The DfE will normally confirm its decision about whether accreditation has been awarded on the same day that Ofsted publishes its report. The DfE retains absolute discretion as to whether to award accreditation to a provider. Providers will only be accredited where the DfE considers that:
- They are eligible for the scheme,
- They have complied with, and are likely to continue to comply with, the terms and conditions of the scheme,
- Those who have decision-making responsibility for the provider are suitable to manage a service offering full-time education to school-age children in England,
- The Standards are likely to be met for the duration of the term of accreditation,
- The provider has not engaged (and is not likely to engage) in conduct that would undermine public confidence in the OEAS or in full-time online education more generally.
The DfE may also decide not to accredit an applicant even if they are found to meet the above criteria if they have reason to believe that granting the accreditation would not be in the “public interest”.
If granted, the standard term of accreditation will be 3 years and the provider will be added to the Get Information About Schools website. Providers can then describe themselves as “accredited by the Department for Education as a provider of online education” and use the DfE’s logo in accordance with its branding terms.
Providers must re-apply for accreditation between four and six months before the expiry date of their existing accreditation. The DfE may also withdraw accreditation if there is a reasonable justification for doing so (eg if there is evidence that the provider does not meet the Standards consistently).
Can providers appeal a decision by the DfE not to award accreditation?
Providers can request that a decision not to award accreditation is reviewed within 10 working days of the DfE giving notice of its decision.

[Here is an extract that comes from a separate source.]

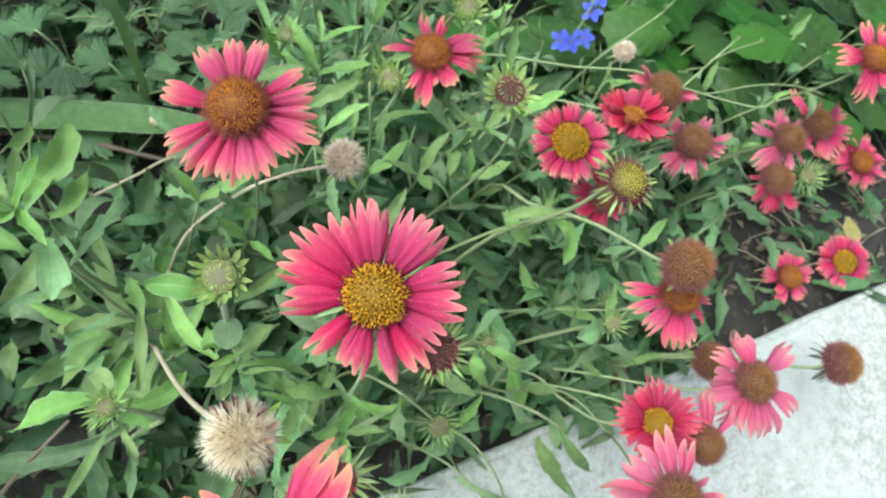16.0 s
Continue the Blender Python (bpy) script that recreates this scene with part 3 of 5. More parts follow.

Providers may make representations in writing to a review panel, which will not include the original decision-maker. The decision of the review panel will be final. However, providers will be entitled to apply for accreditation again.
What other accreditations or registrations might an online education provider need?
Depending on the offering, some online education providers may also need to register as an independent school. It is a criminal offence to conduct an unregistered independent school (and any person who does so is liable to a fine and / or imprisonment). It is therefore important that providers take advice on this.
What should online education providers do now?
Before applying for accreditation, providers should:
- Read the eligibility criteria and ensure that they meet them,
- Read the Standards and ensure that they can comply with them. If necessary, providers may need to vary their existing contracts with parents and / or third parties to ensure compliance and / or prepare or amend policy documents (eg in respect of admissions and complaints); and
- read Ofsted’s Handbook to prepare for the accreditation visit.
This publication is a general summary of the law. It should not replace legal advice tailored to your specific circumstances.